Il film racconta il caso che coinvolse la CBS News nell'inchiesta Bush-Guard e che comportò il licenziamento dell'allora produttrice del programma 60 Minutes nonché splendida reporter investigativa Mary Mapes, insieme al suo team e costrinse "la voce" delle news degli States, Dan Rather, a dimettersi dopo 40 anni di gloriosi servizi
Con un film sul coraggio della verità, si alza oggi il sipario sulla 10ma Festa del Cinema di Roma. Ne va orgoglioso il neo direttore artistico Antonio Monda, siciliano di nascita e newyorkese d’adozione che ha selezionato “tanta America” al suo debutto capitolino. Uno dei principali titoli è proprio quello di apertura della kermesse, Truth, esordio in regia dello sceneggiatore James Vanderbilt, con una Cate Blanchett al solito impeccabile.
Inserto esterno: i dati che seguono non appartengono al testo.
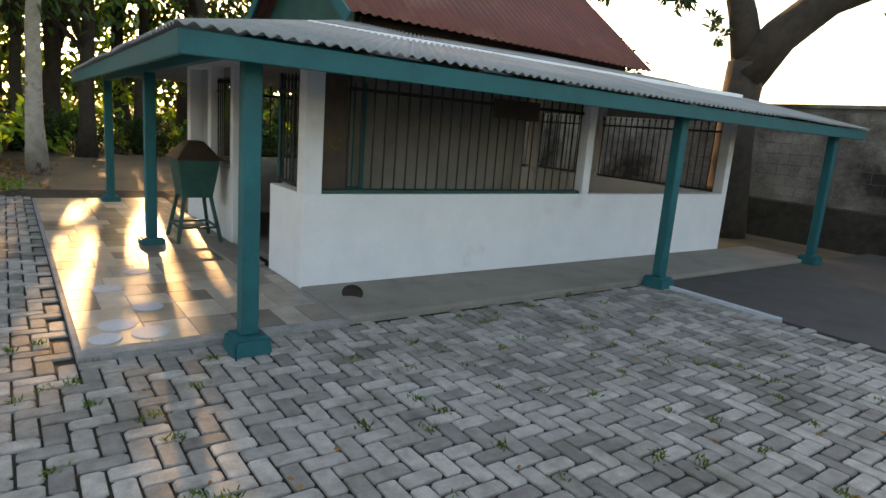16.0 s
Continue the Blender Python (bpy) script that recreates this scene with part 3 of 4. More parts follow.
def wrapped_headstone(cx, cy, w, d, h, seed, label):
    """A marker wrapped in white cloth, tied low down, its hem lying on the lid."""
    bm = bmesh.new()
    rnd = random.Random(seed)
    N, rings = 40, []
    levels = [(-0.0, 1.30), (0.012, 1.16), (0.03, 0.98), (0.05, 0.88), (0.065, 0.89), (0.085, 0.92), (0.11, 0.93), (0.135, 0.97), (h * 0.6, 0.98), (h * 0.72, 1.01), (h * 0.85, 1.03), (h * 0.97, 1.05), (h, 1.0)]
    ph = [rnd.uniform(0, 6) for _ in range(4)]
    for z, k in levels:
        ring = []
        for i in range(N):
            t = 2 * math.pi * i / N
            c, s = math.cos(t), math.sin(t)
            p = 5.0
            r = (abs(c) ** p + abs(s) ** p) ** (-1 / p)
            fold = 1 + (0.06 if z < 0.06 else 0.028) * math.sin(9 * t + ph[0] + z * 25) + 0.026 * math.sin(15 * t + ph[1] - z * 30) + 0.02 * math.sin(5 * t + ph[3] + z * 60)
            x, y = r * c * w / 2 * k * fold, r * s * d / 2 * (k if z > 0.03 else k * 1.1) * fold
            zz = z + (0.025 * abs(c) ** 3 - 0.012 + 0.006 * math.sin(7 * t + ph[2])) * (z > h * 0.9)
            ring.append(bm.verts.new((x, y, max(zz, 0.0))))
        rings.append(ring)
    for a, b in zip(rings, rings[1:]):
        for i in range(N):
            j = (i + 1) % N
            bm.faces.new((a[i], a[j], b[j], b[i]))
    bm.faces.new(rings[-1])
    ob = part("headstone", bm, CLOTH, None, "", True)
    ob.matrix_basis = pose(cx, cy, 0.93, 0, 0, rnd.uniform(-4, 4))
    return tagged(ob, label, "headstone", "wrapped headstones")


for cx in (-1.19, 0.36):
    grave(cx, "black stepped masonry grave with a projecting lid")
    wrapped_headstone(cx + 0.027, 11.76, 0.335, 0.15, 0.26, int(cx * 50) + 80, "headstone wrapped in white cloth on the grave lid")
    wrapped_headstone(cx - 0.025, 12.74, 0.295, 0.15, 0.25, int(cx * 50) + 160, "footstone wrapped in white cloth on the grave lid")
rng = np.random.default_rng(3)
for cx in (-1.19, 0.36):
    n = 46
    pos = np.stack([cx + rng.normal(size=n) * 0.08 + 0.05, 12.15 + rng.normal(size=n) * 0.2, np.full(n, 0.933)], 1)
    ob = leaf_part("petals", pos, np.concatenate([rng.normal(size=(n, 2)), np.full((n, 1), 0.1)], 1), 0.035, 0.025, CLOTH, None, rng, 0.05)
    tagged(ob, "scattered white flower petals on the grave lid", "petals", kind="stuff")

# ---------------------------------------------------------------- the shrine building
known = set(bpy.data.objects)
BX, BY0, BY1, BX1 = -9.44, 10.76, 17.36, -13.55
SILL, HEAD = 0.872, 2.02


def wall_box(name, dims, material, label, bevel=0.006):
    return tagged(boxed(name, dims, material, None, bevel), label, "wall", kind="structure")


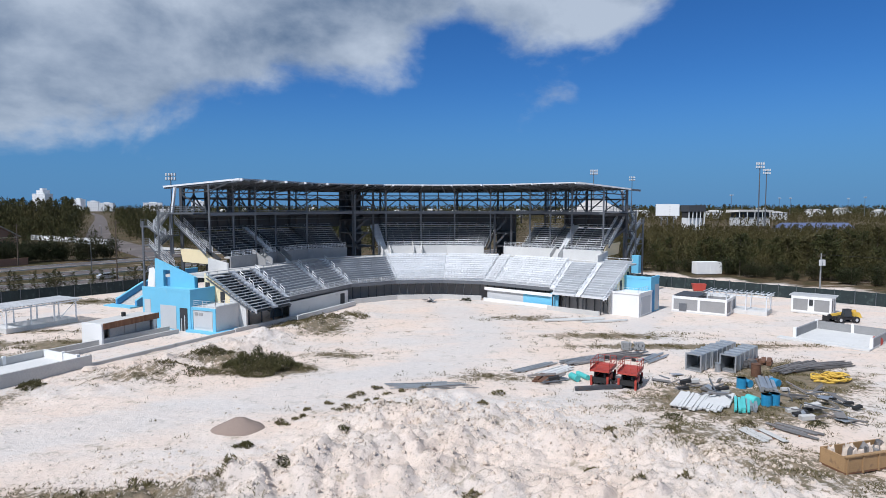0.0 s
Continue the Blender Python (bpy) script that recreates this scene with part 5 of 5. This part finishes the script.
bundle("purlin_bundle", 34.8, 61.5, -62, 8, 5.4, 0.22, 0.18, M["scrap"], "loose heap of mixed steel sections", "steel bundles", jitter=0.25, layers=2)
bundle("purlin_bundle", 38.0, 63.0, -75, 7, 5.0, 0.24, 0.18, M["scrap"], "loose heap of mixed steel sections", "steel bundles", jitter=0.22, layers=2)
bundle("purlin_bundle", -4.6, 56.4, -84, 8, 5.8, 0.26, 0.1, M["galv"], "flat grey steel sections half sunk in the sand", "steel bundles", jitter=0.2)
bundle("purlin_bundle", -1.6, 55.4, -78, 6, 4.2, 0.22, 0.07, M["scrap"], "flat grey steel sections half sunk in the sand", "steel bundles", jitter=0.25)
bundle("rail_stack", 15.2, 89.5, -80, 5, 9.0, 0.25, 0.18, M["concrete_light"], "long white posts lying before the stand", jitter=0.05)
bundle("rail_stack", 20.5, 88.0, -76, 4, 7.0, 0.22, 0.18, M["concrete_light"], "long white posts lying before the stand", jitter=0.08)
bundle("girder", 12.3, 55.4, -80, 2, 4.6, 0.3, 0.28, M["darksteel"], "dark rusted steel girder on the sand", jitter=0.05)
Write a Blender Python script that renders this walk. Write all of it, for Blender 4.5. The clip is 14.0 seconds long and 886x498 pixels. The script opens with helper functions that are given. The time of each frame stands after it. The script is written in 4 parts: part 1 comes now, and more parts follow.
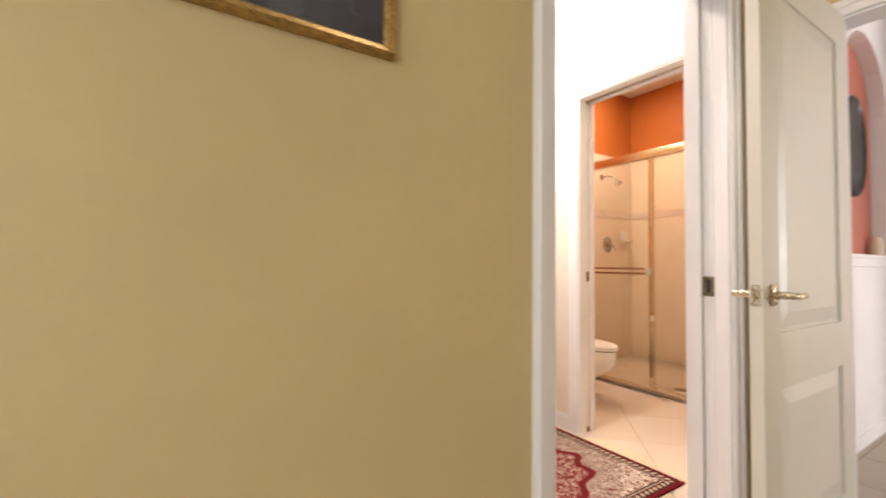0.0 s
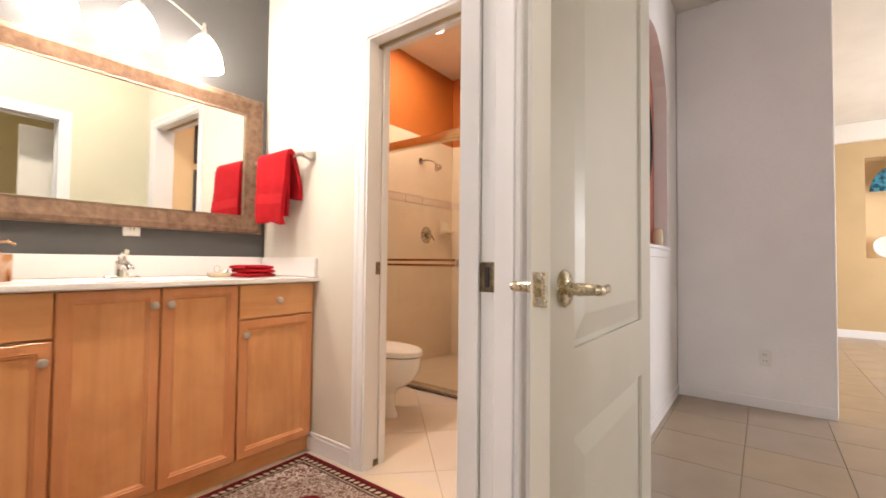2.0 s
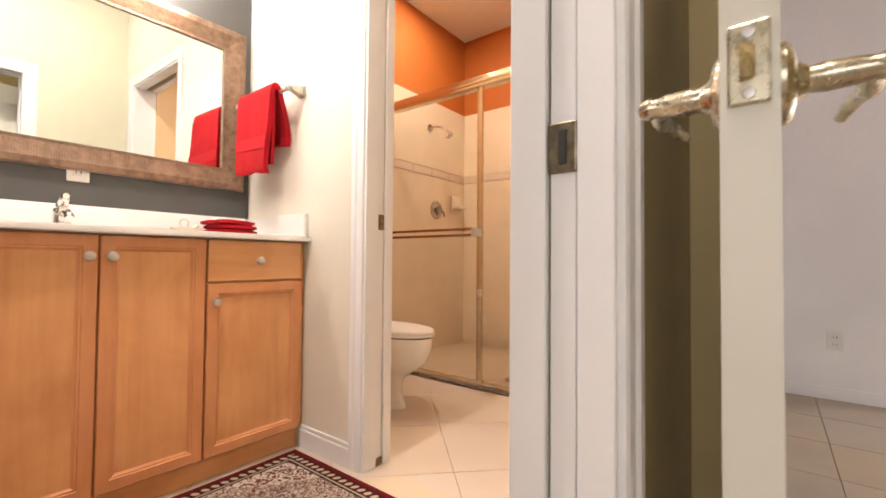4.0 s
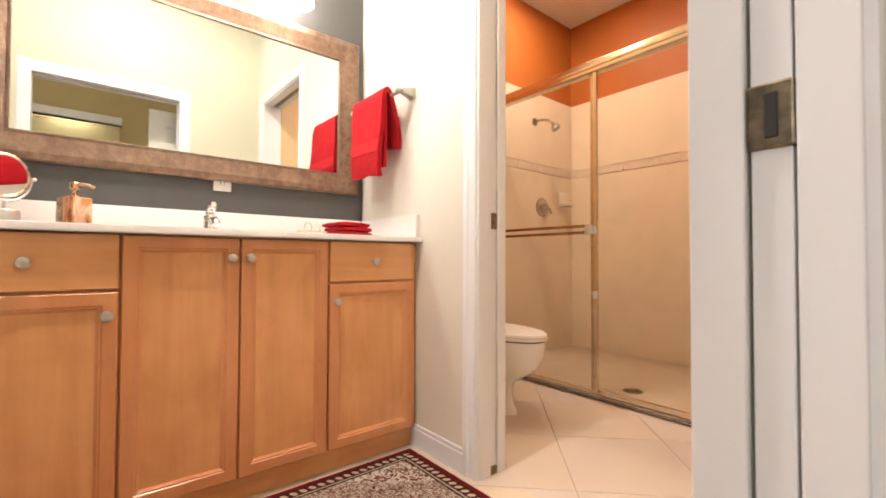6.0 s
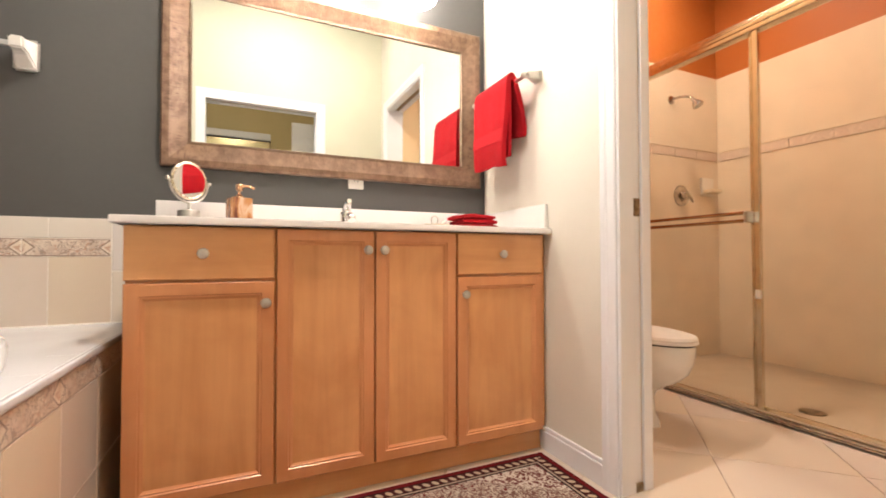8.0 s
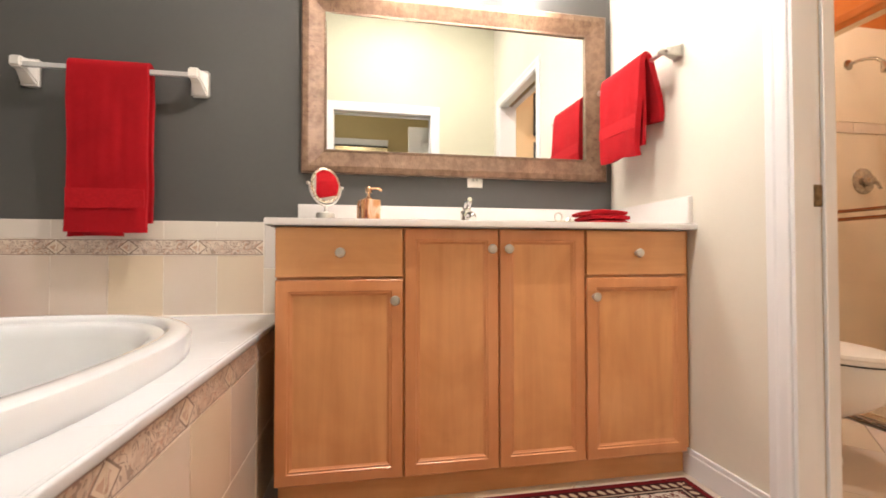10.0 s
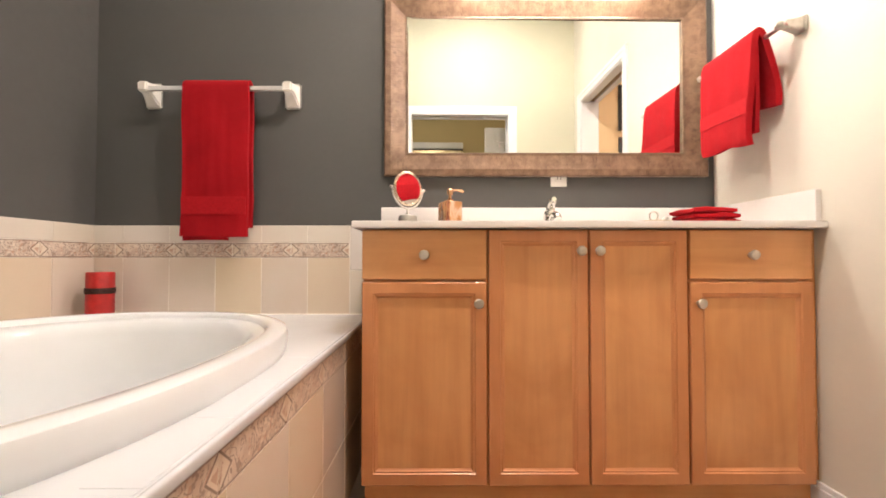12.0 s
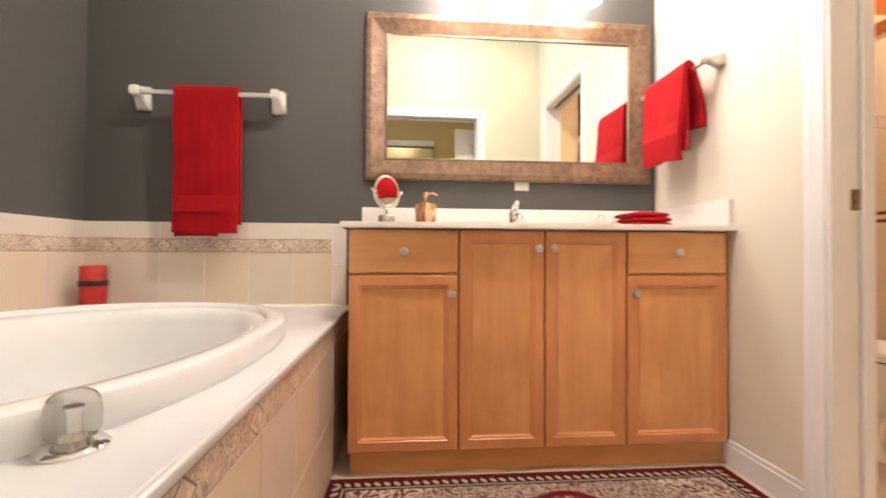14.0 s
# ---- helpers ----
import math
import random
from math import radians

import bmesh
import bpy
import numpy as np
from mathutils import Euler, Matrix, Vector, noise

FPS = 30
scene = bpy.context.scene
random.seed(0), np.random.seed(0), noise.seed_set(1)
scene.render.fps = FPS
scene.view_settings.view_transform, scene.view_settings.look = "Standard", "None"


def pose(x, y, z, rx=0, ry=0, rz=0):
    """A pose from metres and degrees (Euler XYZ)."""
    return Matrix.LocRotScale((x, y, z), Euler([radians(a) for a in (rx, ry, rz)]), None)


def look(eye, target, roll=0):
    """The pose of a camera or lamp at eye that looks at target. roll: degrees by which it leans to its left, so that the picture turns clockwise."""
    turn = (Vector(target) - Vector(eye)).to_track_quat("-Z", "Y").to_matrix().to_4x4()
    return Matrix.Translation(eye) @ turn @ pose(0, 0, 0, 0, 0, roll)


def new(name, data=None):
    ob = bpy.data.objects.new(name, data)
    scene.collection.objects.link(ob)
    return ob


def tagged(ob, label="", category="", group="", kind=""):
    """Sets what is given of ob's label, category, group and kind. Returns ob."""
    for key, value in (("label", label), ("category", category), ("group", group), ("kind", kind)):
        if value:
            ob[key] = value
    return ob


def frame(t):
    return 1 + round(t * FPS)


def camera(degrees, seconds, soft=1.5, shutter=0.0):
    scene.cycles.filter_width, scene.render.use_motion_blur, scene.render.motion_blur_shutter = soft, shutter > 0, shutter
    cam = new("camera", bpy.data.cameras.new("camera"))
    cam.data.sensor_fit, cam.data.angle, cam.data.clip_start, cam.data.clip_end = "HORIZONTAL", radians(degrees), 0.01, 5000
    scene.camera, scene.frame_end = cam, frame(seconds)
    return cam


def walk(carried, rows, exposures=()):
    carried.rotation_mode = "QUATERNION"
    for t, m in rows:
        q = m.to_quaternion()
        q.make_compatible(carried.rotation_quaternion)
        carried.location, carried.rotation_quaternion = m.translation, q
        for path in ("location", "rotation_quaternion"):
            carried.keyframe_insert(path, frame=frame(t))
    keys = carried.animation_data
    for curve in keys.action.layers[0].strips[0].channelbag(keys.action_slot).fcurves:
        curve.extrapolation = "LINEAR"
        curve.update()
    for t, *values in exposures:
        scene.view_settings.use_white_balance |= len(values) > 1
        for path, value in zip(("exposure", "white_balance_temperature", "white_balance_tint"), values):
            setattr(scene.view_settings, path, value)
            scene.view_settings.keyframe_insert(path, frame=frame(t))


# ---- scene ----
cam = camera(92.2, 14.0, 1.7, 0.5)
PATH = [
    (0, (-2.221, -2.182, 1.056), (-1.113, -0.470, 1.127), 0.6),
    (0.5, (-2.050, -2.124, 1.062), (-0.713, -0.584, 1.132), 0.6),
    (1, (-1.860, -2.076, 1.072), (-0.383, -0.671, 1.126), 0.5),
    (1.5, (-1.645, -2.017, 1.042), (-0.069, -0.723, 1.107), 0.5),
    (2, (-1.473, -1.942, 1.021), (0.156, -0.717, 1.081), 0.6),
    (2.2, (-1.411, -1.903, 1.008), (0.230, -0.693, 1.066), 0.6),
    (4.3, (-1.159, -1.628, 0.825), (0.437, -0.356, 0.873), 0.4),
    (4.5, (-1.154, -1.615, 0.829), (0.413, -0.309, 0.878), 0.4),
    (5, (-1.151, -1.592, 0.839), (0.324, -0.184, 0.886), 0.3),
    (5.5, (-1.156, -1.574, 0.838), (0.223, -0.071, 0.885), 0.2),
    (6, (-1.158, -1.553, 0.836), (0.132, 0.027, 0.881), 0.2),
    (6.5, (-1.160, -1.532, 0.830), (0.036, 0.120, 0.873), 0.1),
    (7, (-1.164, -1.507, 0.825), (-0.072, 0.216, 0.867), 0.0),
    (7.5, (-1.174, -1.480, 0.818), (-0.198, 0.311, 0.857), -0.0),
    (8, (-1.174, -1.459, 0.808), (-0.334, 0.400, 0.850), -0.1),
    (10.5, (-1.228, -1.383, 0.808), (-0.977, 0.642, 0.844), -0.0),
    (11, (-1.234, -1.372, 0.809), (-1.082, 0.662, 0.846), -0.0),
    (11.5, (-1.240, -1.368, 0.811), (-1.167, 0.670, 0.856), 0.0),
    (12, (-1.248, -1.360, 0.809), (-1.239, 0.679, 0.857), 0.0),
    (12.5, (-1.252, -1.364, 0.807), (-1.309, 0.674, 0.856), 0.1),
    (13, (-1.254, -1.411, 0.807), (-1.328, 0.627, 0.850), -0.0),
    (13.5, (-1.270, -1.481, 0.809), (-1.323, 0.558, 0.853), 0.1),
    (14, (-1.282, -1.563, 0.816), (-1.122, 0.471, 0.837), 0.3),
]
walk(cam, [(t, look(eye, target, roll)) for t, eye, target, roll in PATH],
     [(0.0, 0.22, 6650, 13), (0.5, 0.26, 6600, 12), (1.0, 0.14, 6600, 12), (1.5, -0.02, 6600, 12), (2.2, -0.05, 6600, 12), (4.3, 0.08, 6550, 11),
      (8.2, 0.06, 6450, 10), (10.5, 0.02, 6350, 10), (11.5, 0.02, 6450, 11), (12.5, 0.02, 6650, 12), (14.0, 0.0, 6750, 12)])

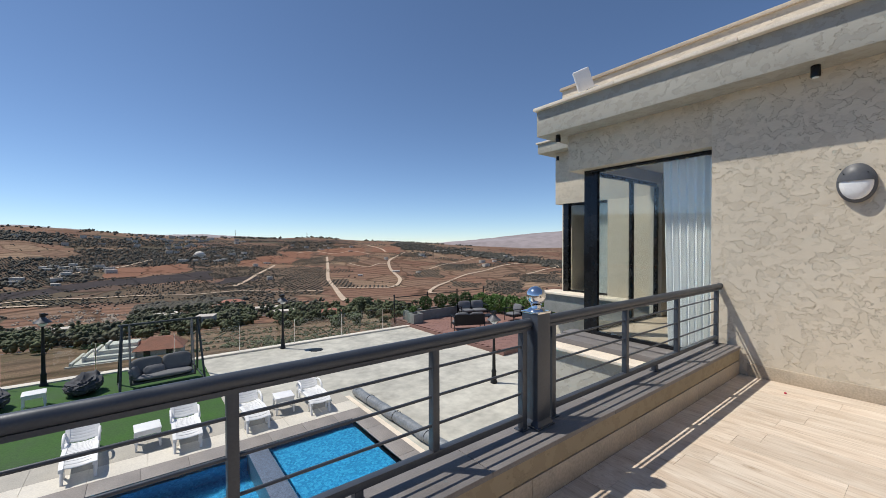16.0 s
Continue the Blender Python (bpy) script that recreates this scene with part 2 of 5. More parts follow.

Il film lavora attorno a uno dei casi giornalistici americani più discussi d’inizio XXI secolo, ovvero quello che coinvolse la CBS News nell’inchiesta Bush-Guard e che comportò il licenziamento dell’allora produttrice del programma 60 Minutes nonché splendida reporter investigativa Mary Mapes, insieme al suo team e costrinse “la voce” delle news degli States, Dan Rather, a dimettersi dopo 40 anni di gloriosi servizi seguiti da mezza America. Nel ruolo della Mapes la Blanchett è a suo agio naturale accanto al “dem” Robert Redford in quelli di Rather.
L’inchiesta, giusto per fare chiarezza, svelava prove contro l’allora presidente George W Bush alla vigilia del suo secondo mandato, riguardando alcune sue lacune al dovere militare come pilota della Guardia Nazionale dell’Aeronautica del Texas tra il 1968 e il 1974 . Siamo quindi nel settembre 2004: un’elezione (o rielezione, come in effetti andò) assolutamente delicata essendo la prima post 11/9 e che non poteva assolutamente mettere gli americani in ulteriore stato di stress emotivo. Tuttavia siamo anche in piena trasformazione tecnologico/informatica che comportava una mutazione radicale di pelle nel modo di fare giornalismo: le sofisticatezze di Microsoft Word (citato platealmente nel film) arrivano al punto da creare documenti vintage identici ai vecchi cartacei anni ’70.
E su questo “cavillo” il 9 settembre 2004 il fino ad allora glorioso servizio della Mapes inizia a vacillare: le “prove” da lei avanzate che mettevano Bush spalle al muro potevano essere dei falsi. A iniziare il tamtam contro di lei e infine contro tutta CBS News sono i blogger, che trovano il carattere di apice “th” non contemplato nelle macchine da scrivere dei 70s mentre “tralasciato” nei doc falsificati. Una svista da poco che in un certo senso è costata l’esito delle presidenziali. Con il dato di non poca rilevanza che la politica naturalmente governa la diffusione informativa. Ma al di là di questo, il punto di Truth, che uscirà il 5 gennaio prossimo in Italia, lo spiega bene il giovane regista che voleva fare il reporter non avesse fatto il cinema: “Ciascuno tentava di inseguire una verità in cui credeva, ma la Verità assoluta su quel caso non è mai stata svelata e forse non uscirà mai”. Senza risvegliare teorie di relativismo, ciò che sembra uscire dalla pellicola tesa e ben recitata è la crescente diffcoltà a scoprire (credere?) in una Verità dei fatti anche a causa della crescente quantità di informatori, mezzi di comunicazione e dunque di notizie stesse. “Una volta i giornalisti da leggere/ascoltare/seguire erano pochi, oggi è il caos” aggiunge Vanderbilt, aprendo ad una riflessione sui rischi della over-medialità che governa il mondo del giornalismo odierno. Siamo diventati tutti giornalisti o non lo è più nessuno? L’unica certezza è – come è stato nel caso Bush-Guard – sapere che chi ci prova è in buona fede.